Years before anyone began using the term with -- or without -- irony, Zevon was poking fun at liberal political correctness in songs like “Excitable Boy.” He had his favorite characters to whom, like a short story writer, he returned again and again – an odd menagerie of mercenaries, psycho killers and vagabonds – but he also touched universal chords in memorable ballads such as “Accidentally Like a Martyr,” in which he sang, “Never thought I’d ever pay so dearly for what was already mine.”

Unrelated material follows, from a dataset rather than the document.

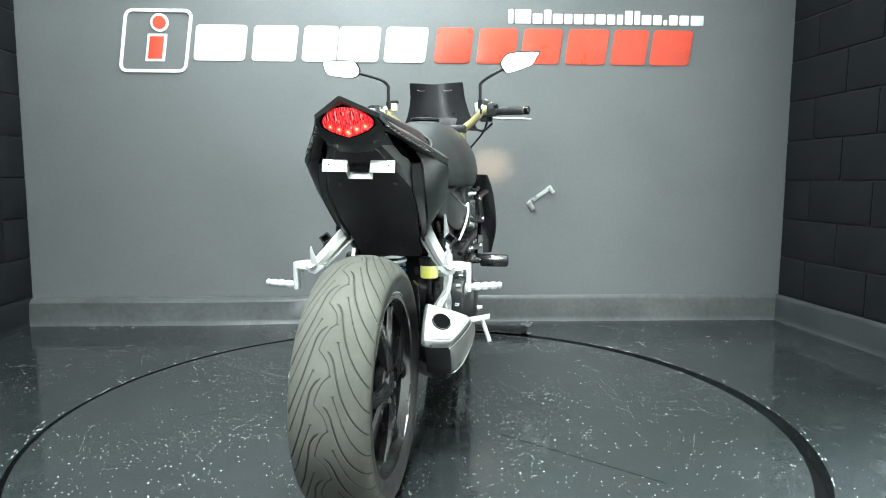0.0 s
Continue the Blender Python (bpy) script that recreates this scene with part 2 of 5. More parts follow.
# mesh helpers
def tidy(bm, angle=38):
    bmesh.ops.recalc_face_normals(bm, faces=bm.faces[:])
    for f in bm.faces:
        f.smooth = True
    lim = radians(angle)
    for e in bm.edges:
        e.smooth = len(e.link_faces) == 2 and e.calc_face_angle(0) < lim


def part(name, bm, material, parent=None, label="", angle=38):
    tidy(bm, angle)
    me = bpy.data.meshes.new(name)
    bm.to_mesh(me)
    bm.free()
    me.materials.append(material)
    ob = new(name, me)
    if parent:
        ob.parent = parent
    if label:
        tagged(ob, label)
    return ob


def thing(name, m, label, category, group="", kind=""):
    ob = new(name)
    ob.empty_display_size = 0.1
    ob.matrix_world = m
    return tagged(ob, label, category, group, kind)


def new_bm():
    return bmesh.new()


def bevel_new(bm, faces, width, seg=2):
    if width > 0:
        edges = list({e for f in faces for e in f.edges if len(e.link_faces) == 2 and e.calc_face_angle(0) > 0.5})
        bmesh.ops.bevel(bm, geom=edges, offset=width, segments=seg, affect="EDGES", profile=0.6, clamp_overlap=True)


def box(bm, c, s, bev=0.002, m=None):
    r = bmesh.ops.create_cube(bm, size=1.0)
    vs = r["verts"]
    bmesh.ops.scale(bm, vec=s, verts=vs)
    if m is not None:
        bmesh.ops.transform(bm, matrix=m, verts=vs)
    bmesh.ops.translate(bm, vec=c, verts=vs)
    fs = list({f for v in vs for f in v.link_faces})
    bevel_new(bm, fs, bev)
    return bm


def axis_frame(p0, p1):
    d = (Vector(p1) - Vector(p0))
    q = d.to_track_quat("Z", "Y")
    return Matrix.Translation(p0) @ q.to_matrix().to_4x4(), d.length


def lathe(bm, p0, p1, profile, n=24):
    """Turns (height, radius) pairs round the axis from p0 to p1; heights are parts of its length."""
    m, length = axis_frame(p0, p1)
    rings = []
    for h, r in profile:
        rings.append([bm.verts.new(m @ Vector((r * math.cos(2 * math.pi * i / n), r * math.sin(2 * math.pi * i / n), h * length))) for i in range(n)])
    for a, b in zip(rings, rings[1:]):
        for i in range(n):
            bm.faces.new((a[i], a[(i + 1) % n], b[(i + 1) % n], b[i]))
    if profile[0][1] > 0:
        bm.faces.new(rings[0][::-1])
    if profile[-1][1] > 0:
        bm.faces.new(rings[-1])
    return bm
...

He had his favorite chords, too, and he used some of them over and over again (to the frustration of some of my family members). But his early work, especially, is also full of musical surprises. One often stumbles upon instrumental orchestral passages of astonishing beauty and complexity embedded in what otherwise sounds like signature SoCal, country-rock. His albums boast gorgeous piano playing, and he could play blues as easily as funk.

Zevon was an artist of contrasts, and the classical composer and arranger often wrestled with the former jingle writer. What came out was a unique blend of both, as well as some of the greatest pop music of the rock era. And he kept it up until the very end. His final album, The Wind (Artemis), ranks up there with his all-time best – a defiant blast of energy, humor and love from a man who knew he was dying, a man who had been laughing about death in song -- and perhaps in life, too -- for over 30 years, and a man whose presence will be deeply missed, especially in a music scene almost totally lacking the essential, idiosyncratic virtues that he had in abundance.

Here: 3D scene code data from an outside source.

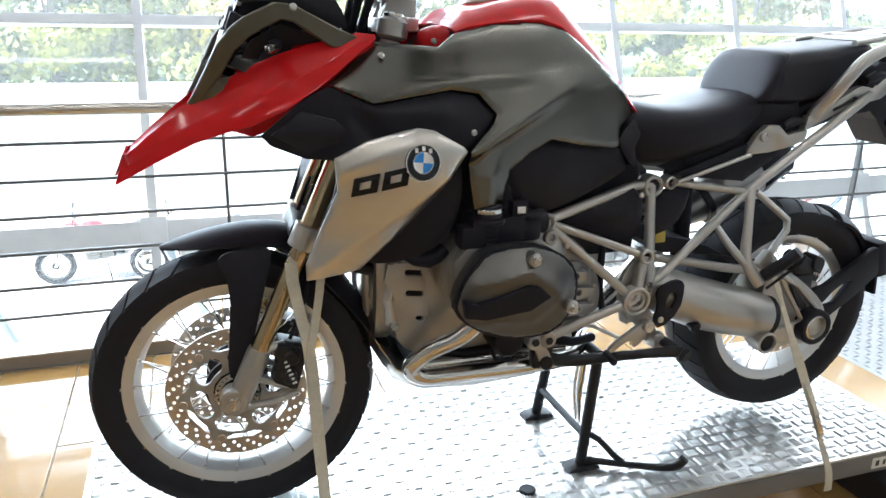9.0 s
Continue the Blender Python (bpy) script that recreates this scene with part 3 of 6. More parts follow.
def wheel(name, c, r, w, bead, rim_w, spokes, hub, label, turn=Matrix.Identity(4)):
    m = turn @ Matrix.Translation(c)
    hub_r, hub_w = hub
    body_hub = lathe([(0, -hub_w), (0.018, -hub_w), (0.02, -hub_w * 0.95), (hub_r * 0.62, -hub_w * 0.9), (hub_r, -hub_w * 0.82), (hub_r, -hub_w * 0.66), (hub_r * 0.6, -hub_w * 0.45), (hub_r * 0.55, 0),
                      (hub_r * 0.6, hub_w * 0.45), (hub_r, hub_w * 0.66), (hub_r, hub_w * 0.82), (hub_r * 0.62, hub_w * 0.9), (0.02, hub_w * 0.95), (0.018, hub_w), (0, hub_w)], 40, m=m)
    wh = part(name, body_hub, BLACKMETAL, bike, label)
    part("tyre", lathe(tyre_profile(r, w, bead), 120, m=m), RUBBER, wh, "black road tyre with cut tread")
    # tread blocks with slanted grooves between them
    tb = bmesh.new()
    n = 30
    for k in range(n):
        for s in (-1, 1):
            a0 = 2 * math.pi * (k + (0.5 if s > 0 else 0)) / n
            span = 2 * math.pi / n * 0.86
            grid = []
            for i in range(5):
                y = s * w * (0.05 + 0.87 * i / 4)
                rr = crown(r, w, bead, y)
                sk = 0.10 * (i / 4) ** 1.4
                row = []
                for j in range(3):
                    a = a0 + span * j / 2 + sk
                    lift = 0.004 if 0 < i < 4 else 0.003
                    row.append((tb.verts.new((rr * math.cos(a), y, rr * math.sin(a))), tb.verts.new(((rr + lift) * math.cos(a), y * 1.004, (rr + lift) * math.sin(a)))))
                grid.append(row)
            for i in range(4):
                for j in range(2):
                    tb.faces.new((grid[i][j][1], grid[i][j + 1][1], grid[i + 1][j + 1][1], grid[i + 1][j][1]))
            edge = [grid[0][j] for j in range(3)] + [grid[i][2] for i in range(1, 5)] + [grid[4][j] for j in (1, 0)] + [grid[i][0] for i in (3, 2, 1)]
            for q in range(len(edge)):
                a, b = edge[q], edge[(q + 1) % len(edge)]
                tb.faces.new((a[0], b[0], b[1], a[1]))
    part("tread", moved(tb, m), RUBBER, wh)
    f = bead + 0.013
    part("rim", lathe([(f, -rim_w), (f + 0.001, -rim_w + 0.004), (bead - 0.004, -rim_w + 0.007), (bead - 0.012, -rim_w * 0.7), (bead - 0.022, -rim_w * 0.3), (bead - 0.024, 0), (bead - 0.022, rim_w * 0.3), (bead - 0.012, rim_w * 0.7),
                       (bead - 0.004, rim_w - 0.007), (f + 0.001, rim_w - 0.004), (f, rim_w), (f - 0.016, rim_w), (bead - 0.020, rim_w * 0.86), (bead - 0.030, rim_w * 0.36), (bead - 0.033, 0),
                       (bead - 0.030, -rim_w * 0.36), (bead - 0.020, -rim_w * 0.86), (f - 0.016, -rim_w)], 96, True, m), RIM, wh, "silver spoked rim")
    for k in range(spokes):
        s = -1 if k % 2 else 1
        pair = k // 2
        a = 2 * math.pi * (pair + 0.25 * s) / (spokes / 2)
        lean = (0.42 if pair % 2 else -0.42)
        p0 = Vector((hub_r * 0.93 * math.cos(a + lean), s * hub_w * 0.74, hub_r * 0.93 * math.sin(a + lean)))
        p1 = Vector(((bead - 0.012) * math.cos(a), s * rim_w * 0.80, (bead - 0.012) * math.sin(a)))
        part("spoke", moved(join(tube([p0, p1], 0.0019, 6, False), cyl(p1.lerp(p0, 0.09), p1, 0.0033, 6)), m), CHROME, wh)
    for k in range(spokes):
        s = -1 if k % 2 else 1
        a = 2 * math.pi * (k // 2 + 0.25 * s) / (spokes / 2)
        part("nipple", moved(cyl(((f - 0.006) * math.cos(a), s * (rim_w - 0.002), (f - 0.006) * math.sin(a)), ((f - 0.006) * math.cos(a), s * (rim_w + 0.002), (f - 0.006) * math.sin(a)), 0.004, 6), m), BOLT, wh)
    part("valve", moved(cyl((0, 0, bead - 0.03), (0, 0, bead - 0.07), 0.004, 8), m), BLACK, wh)
    return wh


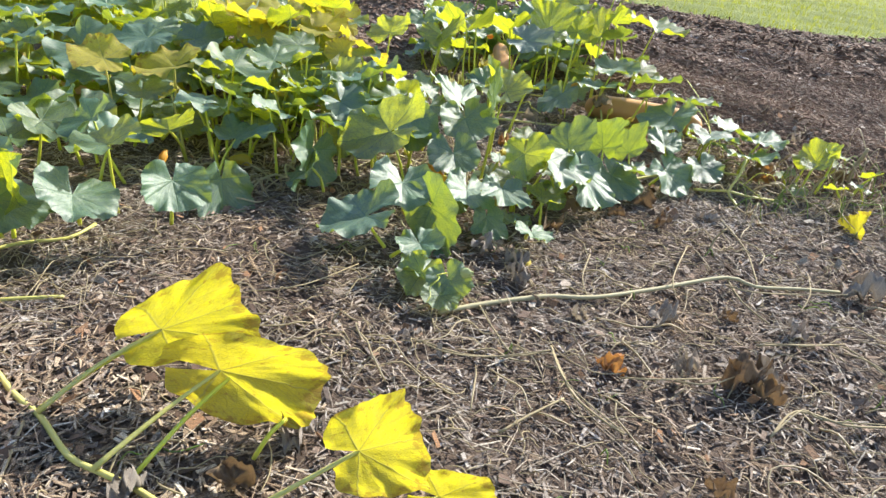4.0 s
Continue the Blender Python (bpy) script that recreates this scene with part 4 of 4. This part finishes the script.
M_METAL = metal_material()
M_SKY_BLUE = sky_blue_material()
M_POST = wood_material("weathered grey post", (0.26, 0.25, 0.23), (0.48, 0.47, 0.44), (6, 6, 2))
M_RAIL = wood_material("weathered wood rail", (0.16, 0.11, 0.07), (0.34, 0.25, 0.17))
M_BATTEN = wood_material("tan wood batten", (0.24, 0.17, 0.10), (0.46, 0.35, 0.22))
M_SOIL = stem_material("dark soil", (0.03, 0.02, 0.014), (0.09, 0.055, 0.035), 0.95)
M_STICK = wood_material("grey stick", (0.25, 0.22, 0.19), (0.5, 0.46, 0.4), (2, 2, 14))


def box(x0, x1, y0, y1, z0, z1, bevel=0.004):
    bm = bmesh.new()
    bmesh.ops.create_cube(bm, size=1.0)
    for v in bm.verts:
        v.co = Vector(((x0 + x1) / 2 + v.co.x * (x1 - x0), (y0 + y1) / 2 + v.co.y * (y1 - y0), (z0 + z1) / 2 + v.co.z * (z1 - z0)))
    bmesh.ops.bevel(bm, geom=bm.edges[:], offset=bevel, segments=2, affect="EDGES")
    vs = [v.co.copy() for v in bm.verts]
    fs = [[v.index for v in f.verts] for f in bm.faces]
    bm.free()
    return vs, fs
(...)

A few years ago, a two-CD anthology of Zevon’s work was released, named after one of Zevon’s earliest and wildest songs, I’ll Sleep When I’m Dead.

Sweet dreams, Warren.

Critic’s picks

Boston-based world-funk band Atlas Soul blends North African pop, reggae, soca and West African high-life in French, English, Arabic and Hebrew, for an authentic musical melting pot, at Mass MoCA (662-2111) on Saturday night at 7:30.

Long before Ry Cooder and the Buena Vista Social Club were household names, “Havana” Jane Bunnett was garnering frequent flyer miles between her native Toronto and Cuba on musical expeditions that have resulted in an impressive body of work that fuses mainstream jazz and Cuban music. Bunnett collaborates with 80 Cuban musicians on her latest CD, Cuban Odyssey (Blue Note), mostly recorded in Cuba – in some way, her own very personal and effective answer to “Buena Vista Social Club.” Bunnett brings her group, Spirits of Havana, to Club Helsinki (528-3394) in Great Barrington on Saturday at 9, in the first of a monthlong celebration of Latin music featuring Grupo Fantasma on Oct. 10, Habana Sax on Oct. 11, and Babaloo on Oct. 18.

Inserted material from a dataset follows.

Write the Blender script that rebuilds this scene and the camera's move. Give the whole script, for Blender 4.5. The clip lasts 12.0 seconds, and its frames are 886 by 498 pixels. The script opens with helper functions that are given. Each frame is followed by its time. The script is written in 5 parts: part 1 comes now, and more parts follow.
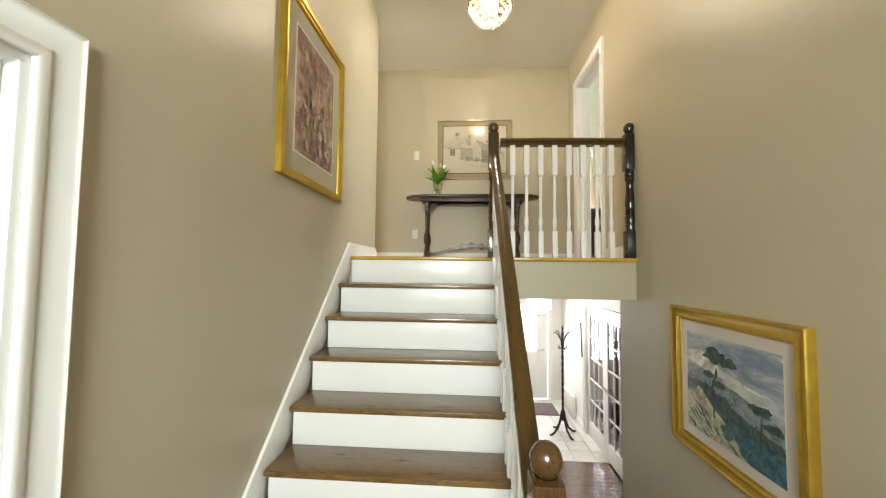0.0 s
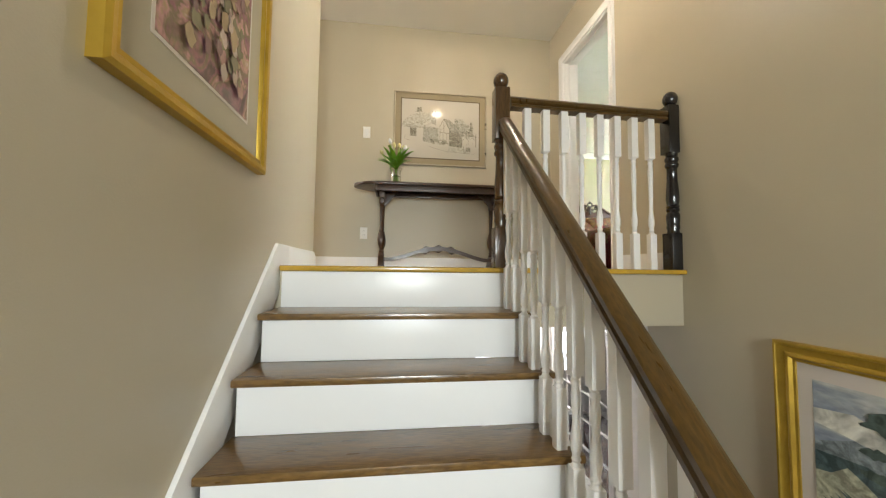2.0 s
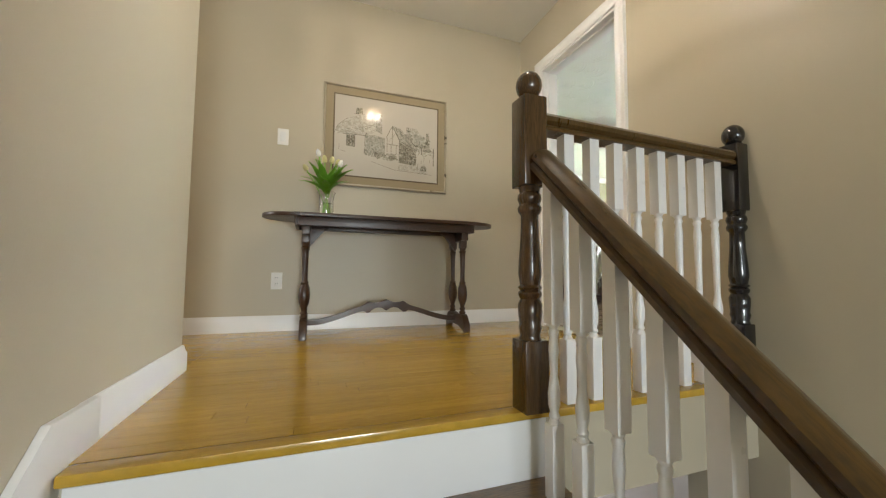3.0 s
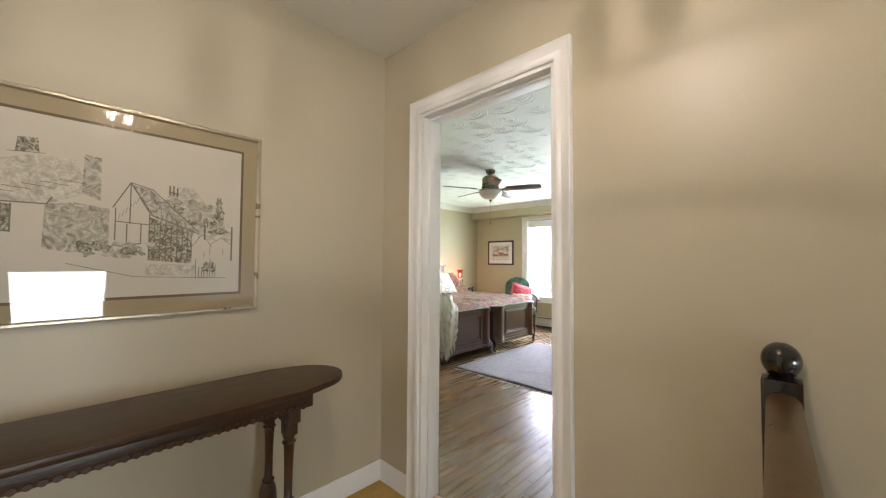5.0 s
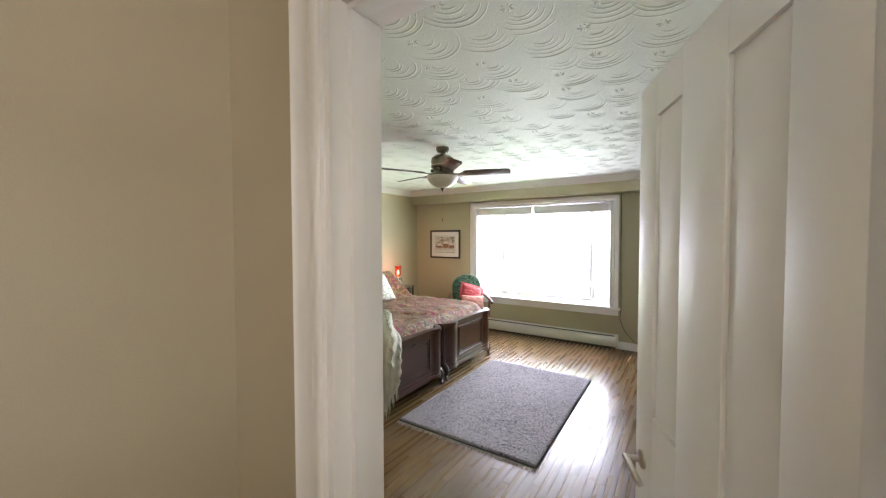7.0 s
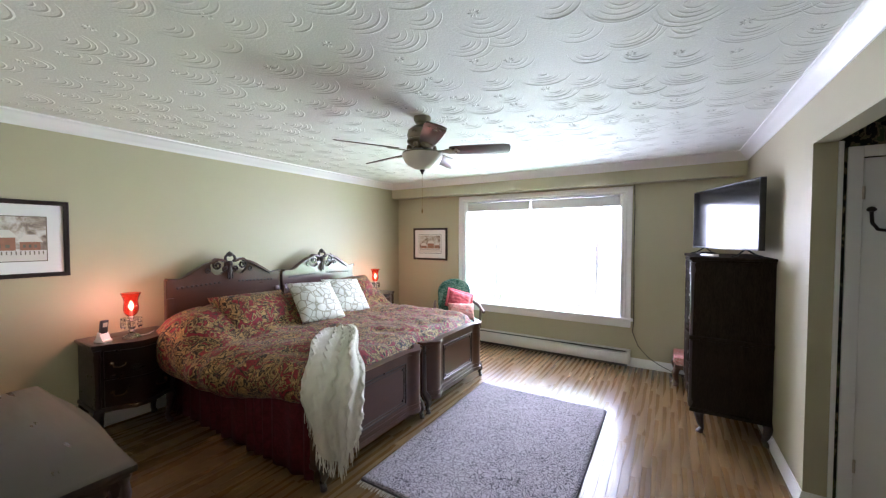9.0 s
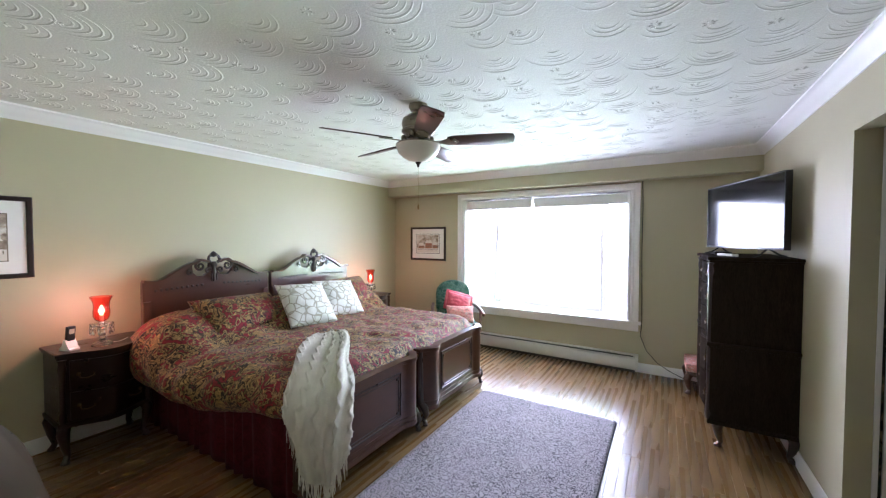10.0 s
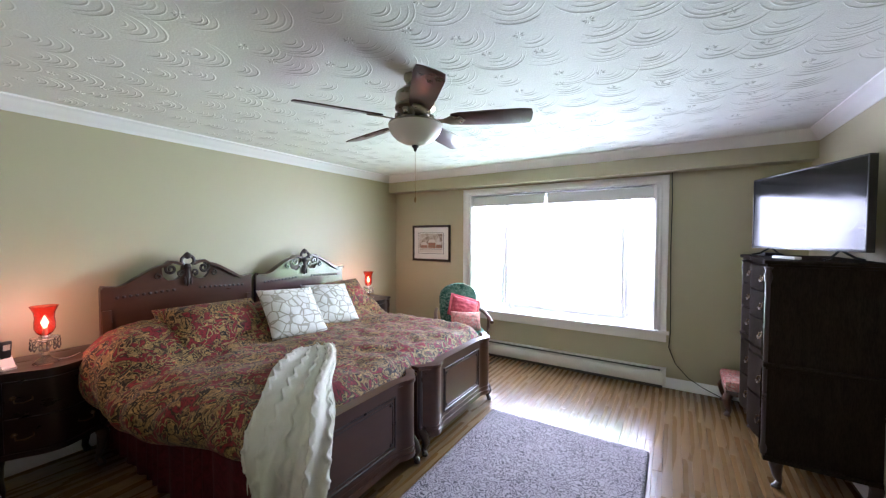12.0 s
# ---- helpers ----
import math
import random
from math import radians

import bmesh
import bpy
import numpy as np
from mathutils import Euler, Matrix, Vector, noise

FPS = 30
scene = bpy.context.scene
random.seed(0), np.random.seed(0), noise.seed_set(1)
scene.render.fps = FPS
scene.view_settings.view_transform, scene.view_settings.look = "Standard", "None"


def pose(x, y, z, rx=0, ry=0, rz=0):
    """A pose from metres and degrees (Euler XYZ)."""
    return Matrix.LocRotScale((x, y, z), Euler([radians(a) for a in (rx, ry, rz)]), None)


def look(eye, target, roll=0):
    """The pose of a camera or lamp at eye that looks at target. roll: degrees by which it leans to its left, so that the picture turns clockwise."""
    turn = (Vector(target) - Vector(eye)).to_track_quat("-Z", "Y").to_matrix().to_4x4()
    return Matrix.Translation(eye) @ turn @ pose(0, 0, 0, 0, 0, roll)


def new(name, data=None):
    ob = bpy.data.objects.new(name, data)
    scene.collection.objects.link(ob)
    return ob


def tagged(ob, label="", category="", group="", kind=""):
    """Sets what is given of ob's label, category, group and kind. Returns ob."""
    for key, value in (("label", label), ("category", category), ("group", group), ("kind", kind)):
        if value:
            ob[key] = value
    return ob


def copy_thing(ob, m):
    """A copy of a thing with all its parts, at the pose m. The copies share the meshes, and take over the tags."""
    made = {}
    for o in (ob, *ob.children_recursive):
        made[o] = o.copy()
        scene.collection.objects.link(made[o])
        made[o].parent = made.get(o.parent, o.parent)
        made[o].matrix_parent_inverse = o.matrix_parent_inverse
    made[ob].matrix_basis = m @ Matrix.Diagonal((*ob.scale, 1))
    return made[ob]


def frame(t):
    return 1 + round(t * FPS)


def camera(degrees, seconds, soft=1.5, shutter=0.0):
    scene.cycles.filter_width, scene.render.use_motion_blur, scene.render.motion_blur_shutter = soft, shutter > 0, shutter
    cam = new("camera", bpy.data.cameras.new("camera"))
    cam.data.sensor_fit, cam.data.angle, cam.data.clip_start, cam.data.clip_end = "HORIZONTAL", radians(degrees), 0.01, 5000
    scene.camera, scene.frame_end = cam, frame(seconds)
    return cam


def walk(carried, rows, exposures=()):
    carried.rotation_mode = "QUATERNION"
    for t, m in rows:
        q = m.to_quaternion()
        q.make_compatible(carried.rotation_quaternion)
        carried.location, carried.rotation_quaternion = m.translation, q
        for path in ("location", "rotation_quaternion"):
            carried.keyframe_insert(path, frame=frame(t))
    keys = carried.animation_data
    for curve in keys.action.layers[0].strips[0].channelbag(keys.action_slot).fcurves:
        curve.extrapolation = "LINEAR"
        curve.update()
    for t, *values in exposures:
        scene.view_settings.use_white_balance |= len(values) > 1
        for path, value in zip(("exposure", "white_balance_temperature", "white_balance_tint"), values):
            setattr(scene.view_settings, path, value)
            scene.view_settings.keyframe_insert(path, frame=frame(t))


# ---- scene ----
cam = camera(101.1, 12.0, soft=1.25)
PATH = [
    (0, (-1.247, -4.55, -0.085), (-1.384, -2.557, 0.019), 0.6),
    (0.5, (-1.316, -4.39, -0.073), (-1.393, -2.394, 0.028), 0.5),
    (1, (-1.408, -4.219, -0.074), (-1.41, -2.222, 0.038), 0.7),
    (1.5, (-1.515, -3.983, -0.049), (-1.414, -1.989, 0.058), 0.6),
    (2, (-1.601, -3.612, -0.016), (-1.345, -1.632, 0.101), 0.6),
    (2.5, (-1.692, -3.123, 0.119), (-1.242, -1.179, 0.256), 0.3),
    (3, (-1.685, -2.731, 0.411), (-1.016, -0.85, 0.535), 0.5),
    (3.5, (-1.664, -2.454, 0.65), (-0.737, -0.686, 0.777), 0.5),
    (5.5, (-1.144, -1.517, 1.385), (0.392, -0.235, 1.414), 0.2),
    (6, (-0.972, -1.306, 1.478), (0.625, -0.102, 1.463), 0.0),
    (6.5, (-0.727, -1.107, 1.531), (0.915, 0.035, 1.489), 0.1),
    (7, (-0.442, -0.870, 1.579), (1.231, 0.224, 1.513), -0.1),
    (9, (0.261, -0.493, 1.545), (1.966, 0.55, 1.484), 0.1),
    (9.5, (0.357, -0.431, 1.543), (2.065, 0.607, 1.481), 0.1),
    (10, (0.452, -0.383, 1.532), (2.161, 0.654, 1.473), 0.1),
    (10.5, (0.547, -0.332, 1.531), (2.257, 0.703, 1.469), 0.1),
    (11, (0.647, -0.287, 1.534), (2.353, 0.755, 1.469), 0.1),
    (11.5, (0.74, -0.236, 1.538), (2.44, 0.815, 1.47), 0.1),
    (12, (0.828, -0.179, 1.536), (2.52, 0.885, 1.47), 0.1),
]
EXPOSURES = [(0.0, 0.99, 6420, 10), (1.2, 0.99, 6300, 13), (2.5, 0.73, 6060, 15), (3.5, 0.58, 5800, 14), (5.5, 0.42, 5950, 19), (6.5, 0.28, 6080, 19), (7.2, 0.08, 6080, 21), (8.8, 0.2, 5560, 25), (12.0, 0.0, 5400, 25)]
walk(cam, [(t, look(eye, target, roll)) for t, eye, target, roll in PATH], EXPOSURES)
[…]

It’s the weekend of dueling folk coffeehouses, with New England folksinger Lui Collins at the Common Grounds Coffeehouse (499-0866) in Pittsfield at the First United Methodist Church, 55 Fenn St, while Boston’s Peter Mulvey and Pittsfield’s Bob Thistle entertain at the Railway Café (664-6393) in North Adams at St. John's Parish Hall, 59 Summer St. Both shows are at 8.

Sonya Kitchell, the Pioneer Valley’s 14-year-old answer to Norah Jones, is back at the Iron Horse in Northampton on Sunday at 7, with a new band of mostly Berkshire-based musicians including bassist Jon Suters, guitarist Jason Ennis, drummer Conor Meehan and saxophonist Emiliano Garcia.

Arlo Guthrie and the Dooley Austin Band team up for an outdoor show at 2 on Saturday at Bucksteep Manor (623-5535) in Washington.

Singer-songwriter Bernice Lewis plays an all-too-rare Berkshire gig on Saturday at St. Helena’s Church on New Lenox Road in Lenox.